(Given material):
::::
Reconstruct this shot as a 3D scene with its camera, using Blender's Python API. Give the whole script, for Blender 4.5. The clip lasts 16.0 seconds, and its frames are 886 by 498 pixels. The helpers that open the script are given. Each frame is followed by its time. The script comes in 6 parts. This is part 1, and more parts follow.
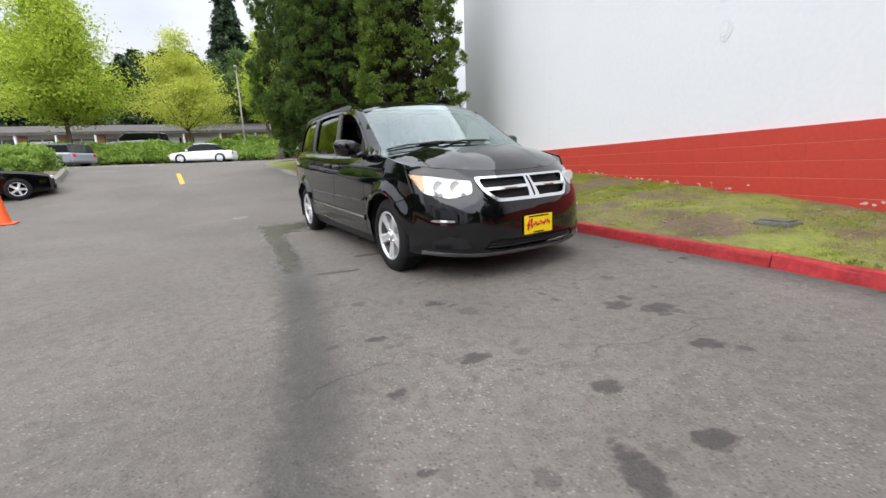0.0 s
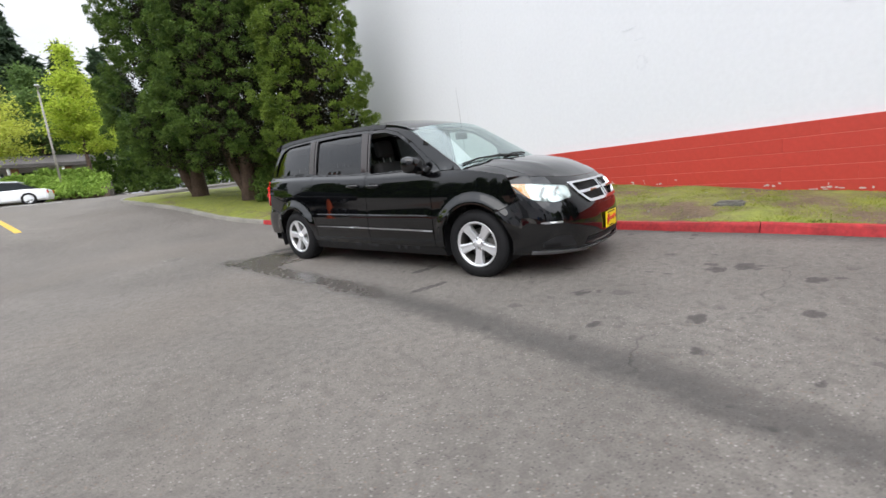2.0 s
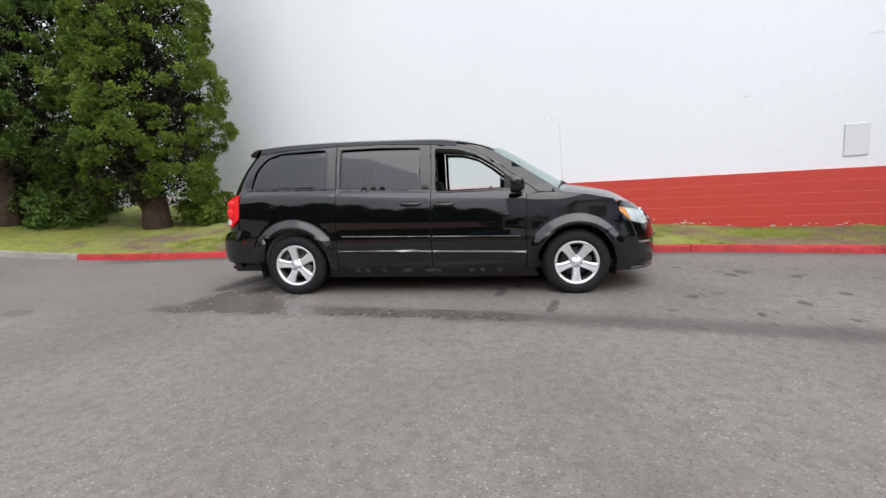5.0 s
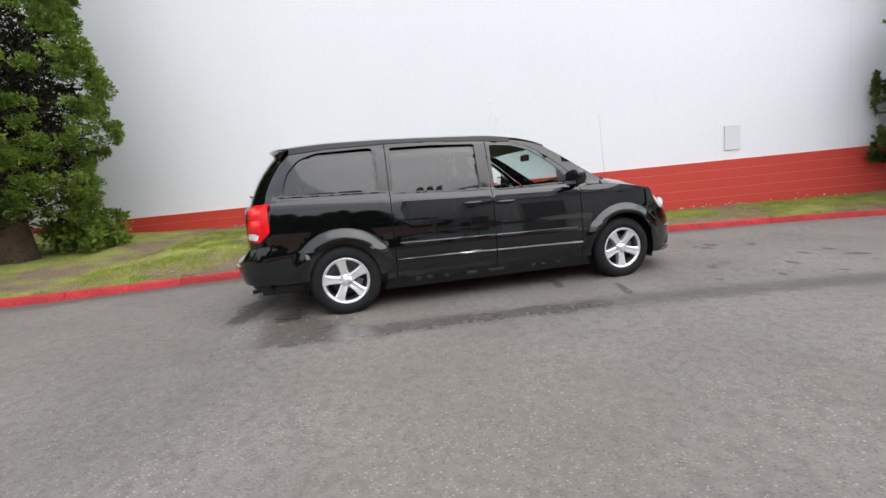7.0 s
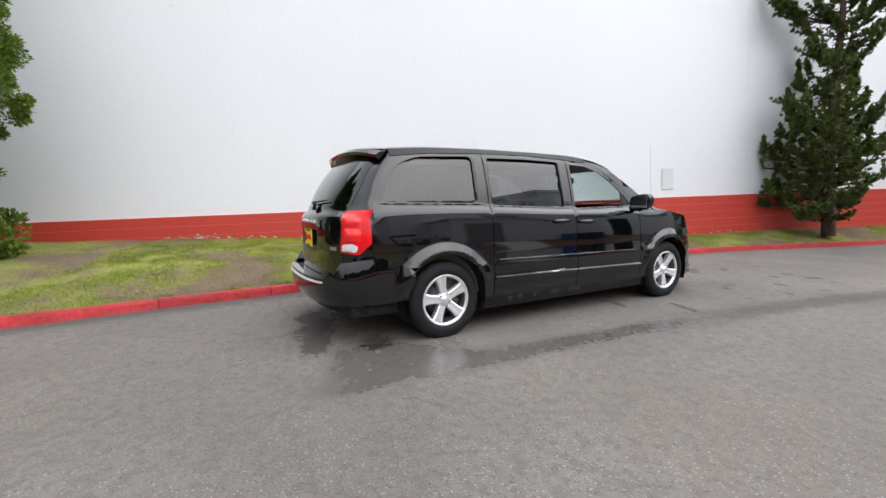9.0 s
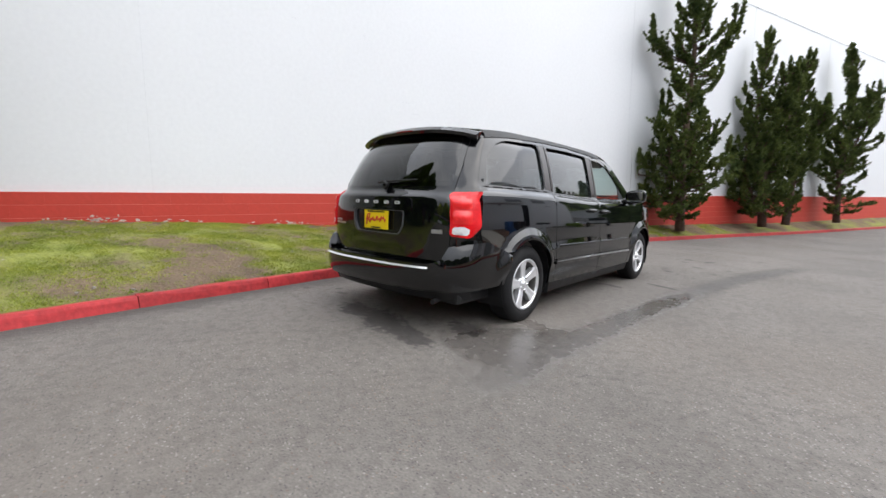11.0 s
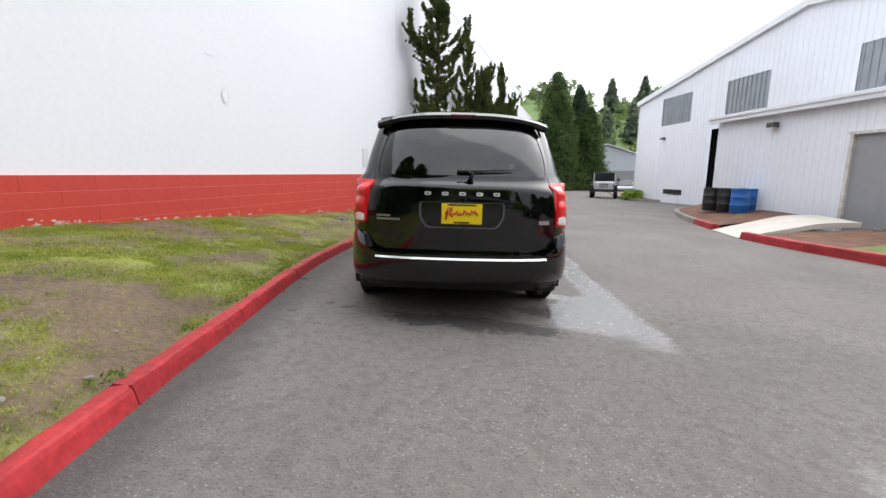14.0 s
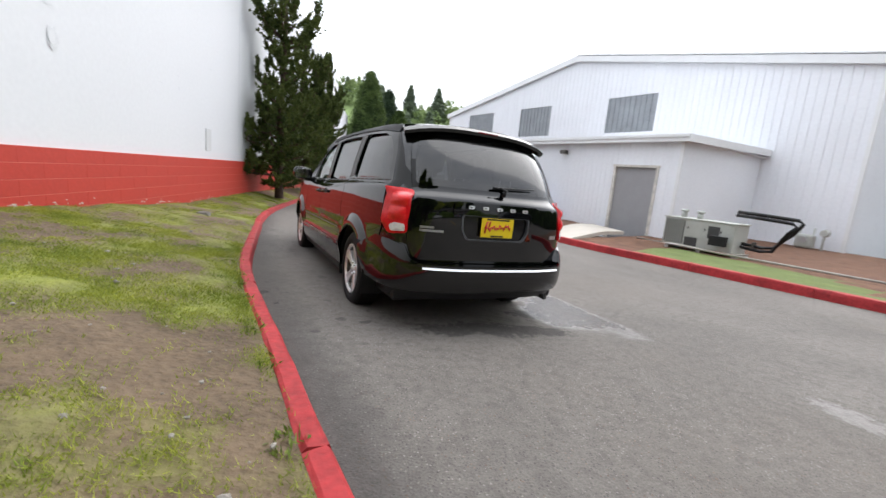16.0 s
::::
Return to the listing above and set it down exactly, leaving out its pictures.

Reconstruct this shot as a 3D scene with its camera, using Blender's Python API. Give the whole script, for Blender 4.5. The clip lasts 16.0 seconds, and its frames are 886 by 498 pixels. The helpers that open the script are given. Each frame is followed by its time. The script comes in 6 parts. This is part 1, and more parts follow.
0.0 s
2.0 s
5.0 s
7.0 s
9.0 s
11.0 s
14.0 s
16.0 s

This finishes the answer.